Do you need statistics to understand your data?

Hmm, I personally think this week’s topic is quite a tricky one! Of course, statistics are very important and they do help us to understand data, but do we NEED them?

In terms of Psychology, the main purpose of the statistics is to show us whether or not our experiment has been successful… so whether or not our theory is worth mentioning. With the stats, we produce graphs so we can show off what we have found out from our experiment, we can use line graphs, bar charts, box plots, histograms or scatter graphs depending on what kind of data we have been dealing with (Ooo would you look at that, I was listening in week 2 small groups ;-)). With statistical graphs and tables everything is laid out nice and neatly infront of us, we can see correlation in the data, we can easily find averages, we can make sensible comparisons etc. The statistics basically allow us to make sense of theories.

…But, isn’t this only really relevant in terms of quantitative data?

 Statistics don’t really play a huge part with qualitative research. Qualitative researchers are more interested in why things are the way they are, rather than how they are. The main focus is people’s behaviours, attitudes and lifestyle. Interviews, emails, notes, case studies, photos, videos (and all that jazz ) are used for qualitative research… Rather than “yes or no” answer questions on questionnaires, which quantitative researchers like to use. So because qualitative data isn’t just simple numbers that can be added up (like “yes or no”, “male or female” answers on a questionnaire) it doesn’t always tend to end up in statistics. So obviously, statistics isn’t needed in understanding qualitative data.

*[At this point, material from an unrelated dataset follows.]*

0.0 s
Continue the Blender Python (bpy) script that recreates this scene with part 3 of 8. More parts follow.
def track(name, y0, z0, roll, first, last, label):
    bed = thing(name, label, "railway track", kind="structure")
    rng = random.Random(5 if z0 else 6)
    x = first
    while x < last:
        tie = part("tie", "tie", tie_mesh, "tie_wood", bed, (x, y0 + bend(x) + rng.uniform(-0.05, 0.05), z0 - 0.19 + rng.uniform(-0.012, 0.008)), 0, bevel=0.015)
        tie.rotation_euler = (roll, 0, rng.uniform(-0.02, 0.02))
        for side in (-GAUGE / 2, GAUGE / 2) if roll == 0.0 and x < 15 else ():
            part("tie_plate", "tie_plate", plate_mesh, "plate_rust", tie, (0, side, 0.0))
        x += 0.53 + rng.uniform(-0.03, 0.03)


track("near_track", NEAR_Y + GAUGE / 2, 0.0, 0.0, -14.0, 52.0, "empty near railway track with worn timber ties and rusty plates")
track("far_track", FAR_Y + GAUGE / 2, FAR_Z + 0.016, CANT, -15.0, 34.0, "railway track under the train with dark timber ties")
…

So, I guess the answer to this question is.. No, We don’t need statistics to understand data. It sure does help us in terms of quantitative data, but not with qualitative. As I don’t consider myself to be the best statistician, I personally prefer the way qualitative researchers work. To me it feels like I’m actually getting to the point of the problem being investigated, rather than just using a load of numbers and sums to come out with one final figure which is supposed to be the answer to my problem!!